### Problem to work on:
Check each line of the data for "Write" and select those that have it.

Rows from a dataset of clips and code:
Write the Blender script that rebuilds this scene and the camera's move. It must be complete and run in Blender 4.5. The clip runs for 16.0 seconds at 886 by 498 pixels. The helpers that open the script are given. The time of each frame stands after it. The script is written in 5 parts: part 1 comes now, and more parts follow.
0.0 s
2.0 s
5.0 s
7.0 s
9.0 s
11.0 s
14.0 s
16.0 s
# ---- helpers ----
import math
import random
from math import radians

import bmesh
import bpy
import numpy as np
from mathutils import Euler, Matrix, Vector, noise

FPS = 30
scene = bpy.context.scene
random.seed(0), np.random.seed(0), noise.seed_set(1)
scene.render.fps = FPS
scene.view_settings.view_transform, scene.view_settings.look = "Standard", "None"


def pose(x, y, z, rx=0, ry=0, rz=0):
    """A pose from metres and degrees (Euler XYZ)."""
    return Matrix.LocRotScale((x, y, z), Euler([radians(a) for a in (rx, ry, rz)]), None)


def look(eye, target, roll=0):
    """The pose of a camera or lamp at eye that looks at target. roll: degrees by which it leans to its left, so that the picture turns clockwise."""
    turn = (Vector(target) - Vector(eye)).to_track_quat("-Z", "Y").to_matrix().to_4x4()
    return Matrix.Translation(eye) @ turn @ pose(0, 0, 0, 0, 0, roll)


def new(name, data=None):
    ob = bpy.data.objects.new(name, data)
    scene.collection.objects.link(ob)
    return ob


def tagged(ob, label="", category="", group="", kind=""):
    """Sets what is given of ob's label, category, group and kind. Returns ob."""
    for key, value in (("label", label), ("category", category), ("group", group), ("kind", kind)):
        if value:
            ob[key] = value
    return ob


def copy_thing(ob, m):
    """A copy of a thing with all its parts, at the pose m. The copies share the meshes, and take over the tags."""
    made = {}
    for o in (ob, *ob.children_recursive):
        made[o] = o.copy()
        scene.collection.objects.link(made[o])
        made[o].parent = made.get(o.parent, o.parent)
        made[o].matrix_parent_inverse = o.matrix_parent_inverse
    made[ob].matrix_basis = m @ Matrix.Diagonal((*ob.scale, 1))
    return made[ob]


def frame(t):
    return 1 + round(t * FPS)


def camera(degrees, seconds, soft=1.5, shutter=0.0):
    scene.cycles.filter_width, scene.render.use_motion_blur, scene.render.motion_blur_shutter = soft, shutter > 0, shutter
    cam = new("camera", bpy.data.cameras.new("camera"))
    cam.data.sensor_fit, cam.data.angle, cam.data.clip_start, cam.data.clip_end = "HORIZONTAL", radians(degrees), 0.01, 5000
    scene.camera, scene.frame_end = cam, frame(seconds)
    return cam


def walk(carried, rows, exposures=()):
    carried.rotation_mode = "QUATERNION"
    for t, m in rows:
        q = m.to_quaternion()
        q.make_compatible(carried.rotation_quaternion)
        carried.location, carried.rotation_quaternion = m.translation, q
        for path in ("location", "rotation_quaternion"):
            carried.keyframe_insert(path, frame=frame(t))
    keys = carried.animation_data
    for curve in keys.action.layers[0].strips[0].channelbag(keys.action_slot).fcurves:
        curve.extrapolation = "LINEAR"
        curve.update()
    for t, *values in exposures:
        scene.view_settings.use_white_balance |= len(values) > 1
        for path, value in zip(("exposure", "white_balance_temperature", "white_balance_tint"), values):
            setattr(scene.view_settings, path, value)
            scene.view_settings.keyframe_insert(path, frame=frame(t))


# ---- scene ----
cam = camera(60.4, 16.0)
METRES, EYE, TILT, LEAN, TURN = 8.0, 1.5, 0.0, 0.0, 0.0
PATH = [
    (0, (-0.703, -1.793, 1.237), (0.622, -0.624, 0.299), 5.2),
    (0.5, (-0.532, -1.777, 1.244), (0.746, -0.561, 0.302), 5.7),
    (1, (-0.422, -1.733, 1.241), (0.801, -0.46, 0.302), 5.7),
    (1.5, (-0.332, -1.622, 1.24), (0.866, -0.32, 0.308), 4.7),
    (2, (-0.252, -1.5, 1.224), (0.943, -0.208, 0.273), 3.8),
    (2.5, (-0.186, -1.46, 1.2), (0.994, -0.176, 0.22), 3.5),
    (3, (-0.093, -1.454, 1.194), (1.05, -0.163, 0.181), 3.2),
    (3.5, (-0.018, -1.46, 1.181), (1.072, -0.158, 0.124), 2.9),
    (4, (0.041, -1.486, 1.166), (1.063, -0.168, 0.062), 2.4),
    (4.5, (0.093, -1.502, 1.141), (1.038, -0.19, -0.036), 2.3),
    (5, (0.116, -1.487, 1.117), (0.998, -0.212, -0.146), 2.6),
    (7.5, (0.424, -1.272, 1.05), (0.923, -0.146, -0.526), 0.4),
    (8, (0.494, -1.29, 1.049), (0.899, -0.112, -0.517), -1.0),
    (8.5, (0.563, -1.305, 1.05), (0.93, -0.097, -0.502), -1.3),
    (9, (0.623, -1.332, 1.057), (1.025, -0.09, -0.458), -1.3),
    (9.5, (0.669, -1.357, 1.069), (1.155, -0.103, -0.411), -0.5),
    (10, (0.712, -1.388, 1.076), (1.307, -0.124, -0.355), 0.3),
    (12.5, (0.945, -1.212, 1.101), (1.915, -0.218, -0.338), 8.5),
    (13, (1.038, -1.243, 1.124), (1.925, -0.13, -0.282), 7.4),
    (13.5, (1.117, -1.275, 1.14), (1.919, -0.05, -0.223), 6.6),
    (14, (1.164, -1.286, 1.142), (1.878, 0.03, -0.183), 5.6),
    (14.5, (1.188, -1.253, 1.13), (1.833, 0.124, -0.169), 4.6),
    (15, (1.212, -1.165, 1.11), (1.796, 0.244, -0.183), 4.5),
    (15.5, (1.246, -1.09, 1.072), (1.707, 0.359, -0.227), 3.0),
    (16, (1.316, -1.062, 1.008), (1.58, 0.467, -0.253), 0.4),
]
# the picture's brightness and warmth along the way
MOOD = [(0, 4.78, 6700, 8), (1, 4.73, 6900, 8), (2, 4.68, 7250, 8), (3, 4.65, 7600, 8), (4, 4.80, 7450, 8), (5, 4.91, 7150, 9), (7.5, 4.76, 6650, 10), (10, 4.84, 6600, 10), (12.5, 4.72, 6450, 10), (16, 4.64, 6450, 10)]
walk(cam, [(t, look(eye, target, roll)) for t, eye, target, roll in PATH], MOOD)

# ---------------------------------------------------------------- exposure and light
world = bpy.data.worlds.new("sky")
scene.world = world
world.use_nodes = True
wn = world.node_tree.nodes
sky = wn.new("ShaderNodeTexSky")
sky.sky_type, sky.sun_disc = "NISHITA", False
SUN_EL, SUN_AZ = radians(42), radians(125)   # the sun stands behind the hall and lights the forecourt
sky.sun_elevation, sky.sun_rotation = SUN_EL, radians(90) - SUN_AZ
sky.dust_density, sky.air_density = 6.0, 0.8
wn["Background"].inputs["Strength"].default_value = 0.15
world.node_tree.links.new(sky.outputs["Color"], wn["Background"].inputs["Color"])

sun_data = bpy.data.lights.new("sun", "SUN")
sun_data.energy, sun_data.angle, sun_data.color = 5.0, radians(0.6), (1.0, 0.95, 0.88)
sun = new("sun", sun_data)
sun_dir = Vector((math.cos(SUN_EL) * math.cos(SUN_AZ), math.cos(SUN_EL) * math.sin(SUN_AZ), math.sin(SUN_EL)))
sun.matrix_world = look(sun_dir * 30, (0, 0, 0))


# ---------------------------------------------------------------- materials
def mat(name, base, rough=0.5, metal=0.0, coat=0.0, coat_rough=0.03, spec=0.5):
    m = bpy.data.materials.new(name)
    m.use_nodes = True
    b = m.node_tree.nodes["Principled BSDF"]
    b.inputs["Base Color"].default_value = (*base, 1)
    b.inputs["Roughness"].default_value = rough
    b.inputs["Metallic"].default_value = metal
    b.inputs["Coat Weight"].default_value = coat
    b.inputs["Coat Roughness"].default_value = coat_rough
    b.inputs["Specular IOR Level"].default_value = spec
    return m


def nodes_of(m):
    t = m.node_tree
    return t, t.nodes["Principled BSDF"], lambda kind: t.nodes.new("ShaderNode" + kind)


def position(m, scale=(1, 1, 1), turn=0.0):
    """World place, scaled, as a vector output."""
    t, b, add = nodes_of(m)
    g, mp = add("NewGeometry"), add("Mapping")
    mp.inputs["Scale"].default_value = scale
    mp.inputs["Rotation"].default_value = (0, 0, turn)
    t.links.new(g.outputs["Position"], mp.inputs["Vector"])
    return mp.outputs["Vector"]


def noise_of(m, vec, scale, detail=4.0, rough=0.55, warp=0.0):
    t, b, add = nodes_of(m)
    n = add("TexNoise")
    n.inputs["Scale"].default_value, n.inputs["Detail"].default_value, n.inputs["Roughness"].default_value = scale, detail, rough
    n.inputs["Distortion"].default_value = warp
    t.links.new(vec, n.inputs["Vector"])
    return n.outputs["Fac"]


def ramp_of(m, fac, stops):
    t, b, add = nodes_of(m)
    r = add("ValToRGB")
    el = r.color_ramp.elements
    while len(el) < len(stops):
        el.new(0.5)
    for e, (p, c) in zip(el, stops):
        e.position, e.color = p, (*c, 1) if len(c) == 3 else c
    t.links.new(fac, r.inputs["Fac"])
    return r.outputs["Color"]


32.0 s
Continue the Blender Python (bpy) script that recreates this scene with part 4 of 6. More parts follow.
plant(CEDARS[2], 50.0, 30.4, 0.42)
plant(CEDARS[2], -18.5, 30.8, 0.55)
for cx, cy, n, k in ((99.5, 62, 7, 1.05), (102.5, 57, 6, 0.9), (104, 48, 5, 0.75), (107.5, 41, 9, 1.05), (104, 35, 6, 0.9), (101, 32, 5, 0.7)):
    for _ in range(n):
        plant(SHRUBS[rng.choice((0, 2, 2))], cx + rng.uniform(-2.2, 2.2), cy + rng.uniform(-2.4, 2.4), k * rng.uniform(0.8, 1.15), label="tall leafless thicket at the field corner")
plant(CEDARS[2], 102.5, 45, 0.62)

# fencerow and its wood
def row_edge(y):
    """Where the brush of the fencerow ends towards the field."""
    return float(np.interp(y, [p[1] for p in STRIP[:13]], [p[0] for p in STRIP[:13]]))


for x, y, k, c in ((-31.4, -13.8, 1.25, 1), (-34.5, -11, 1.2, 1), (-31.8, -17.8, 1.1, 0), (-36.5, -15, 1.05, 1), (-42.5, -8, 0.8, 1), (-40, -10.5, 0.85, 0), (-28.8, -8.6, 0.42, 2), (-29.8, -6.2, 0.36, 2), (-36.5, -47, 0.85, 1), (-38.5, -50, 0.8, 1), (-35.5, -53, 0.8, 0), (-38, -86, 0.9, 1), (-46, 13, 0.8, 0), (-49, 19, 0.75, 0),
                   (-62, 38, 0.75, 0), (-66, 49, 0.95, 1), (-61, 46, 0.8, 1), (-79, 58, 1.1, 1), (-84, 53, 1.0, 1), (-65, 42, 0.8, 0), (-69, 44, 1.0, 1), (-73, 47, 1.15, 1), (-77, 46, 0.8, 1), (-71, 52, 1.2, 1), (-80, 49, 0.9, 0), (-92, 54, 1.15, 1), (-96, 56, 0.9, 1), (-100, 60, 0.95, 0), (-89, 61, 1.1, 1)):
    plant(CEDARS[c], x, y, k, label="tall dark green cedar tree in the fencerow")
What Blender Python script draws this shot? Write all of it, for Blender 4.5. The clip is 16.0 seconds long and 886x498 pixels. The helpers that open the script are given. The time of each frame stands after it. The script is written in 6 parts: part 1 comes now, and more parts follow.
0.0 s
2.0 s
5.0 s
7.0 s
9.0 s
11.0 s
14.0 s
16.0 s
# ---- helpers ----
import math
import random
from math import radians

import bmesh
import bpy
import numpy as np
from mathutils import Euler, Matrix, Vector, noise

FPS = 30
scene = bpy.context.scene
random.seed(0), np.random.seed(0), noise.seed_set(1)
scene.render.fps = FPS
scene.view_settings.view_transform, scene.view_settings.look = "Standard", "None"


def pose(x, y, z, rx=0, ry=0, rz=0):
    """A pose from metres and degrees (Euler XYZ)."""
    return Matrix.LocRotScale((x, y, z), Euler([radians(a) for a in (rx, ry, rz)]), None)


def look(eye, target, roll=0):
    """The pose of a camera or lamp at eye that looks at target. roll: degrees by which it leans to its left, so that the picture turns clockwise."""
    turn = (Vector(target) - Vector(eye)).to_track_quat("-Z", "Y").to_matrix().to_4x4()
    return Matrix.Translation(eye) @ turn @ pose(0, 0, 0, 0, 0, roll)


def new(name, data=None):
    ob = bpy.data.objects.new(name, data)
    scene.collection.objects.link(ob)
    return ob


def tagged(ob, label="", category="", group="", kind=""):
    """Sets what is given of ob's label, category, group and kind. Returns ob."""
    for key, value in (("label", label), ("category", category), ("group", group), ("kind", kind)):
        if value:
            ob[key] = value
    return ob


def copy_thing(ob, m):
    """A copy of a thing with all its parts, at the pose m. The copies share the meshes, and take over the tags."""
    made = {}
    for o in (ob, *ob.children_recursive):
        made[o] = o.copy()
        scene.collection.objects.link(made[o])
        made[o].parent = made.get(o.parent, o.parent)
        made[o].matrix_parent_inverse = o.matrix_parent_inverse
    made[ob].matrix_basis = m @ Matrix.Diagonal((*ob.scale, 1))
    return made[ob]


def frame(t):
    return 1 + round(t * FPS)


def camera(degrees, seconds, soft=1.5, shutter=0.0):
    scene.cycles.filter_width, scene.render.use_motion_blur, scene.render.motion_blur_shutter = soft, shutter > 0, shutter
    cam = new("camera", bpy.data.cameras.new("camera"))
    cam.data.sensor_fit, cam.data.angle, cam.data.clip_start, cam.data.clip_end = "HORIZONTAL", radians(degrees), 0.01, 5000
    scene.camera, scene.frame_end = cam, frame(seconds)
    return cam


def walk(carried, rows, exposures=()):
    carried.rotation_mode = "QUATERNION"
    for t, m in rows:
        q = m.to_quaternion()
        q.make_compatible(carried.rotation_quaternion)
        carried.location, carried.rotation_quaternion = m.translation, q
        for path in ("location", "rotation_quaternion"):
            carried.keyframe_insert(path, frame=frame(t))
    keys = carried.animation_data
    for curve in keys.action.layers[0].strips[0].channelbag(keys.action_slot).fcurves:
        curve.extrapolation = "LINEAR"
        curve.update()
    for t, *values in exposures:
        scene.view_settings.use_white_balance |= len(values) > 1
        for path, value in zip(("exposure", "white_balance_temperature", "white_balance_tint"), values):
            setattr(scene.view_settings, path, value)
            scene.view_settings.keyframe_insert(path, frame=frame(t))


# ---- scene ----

### Result for this exercise:
Write the Blender script that rebuilds this scene and the camera's move. It must be complete and run in Blender 4.5. The clip runs for 16.0 seconds at 886 by 498 pixels. The helpers that open the script are given. The time of each frame stands after it. The script is written in 5 parts: part 1 comes now, and more parts follow.
What Blender Python script draws this shot? Write all of it, for Blender 4.5. The clip is 16.0 seconds long and 886x498 pixels. The helpers that open the script are given. The time of each frame stands after it. The script is written in 6 parts: part 1 comes now, and more parts follow.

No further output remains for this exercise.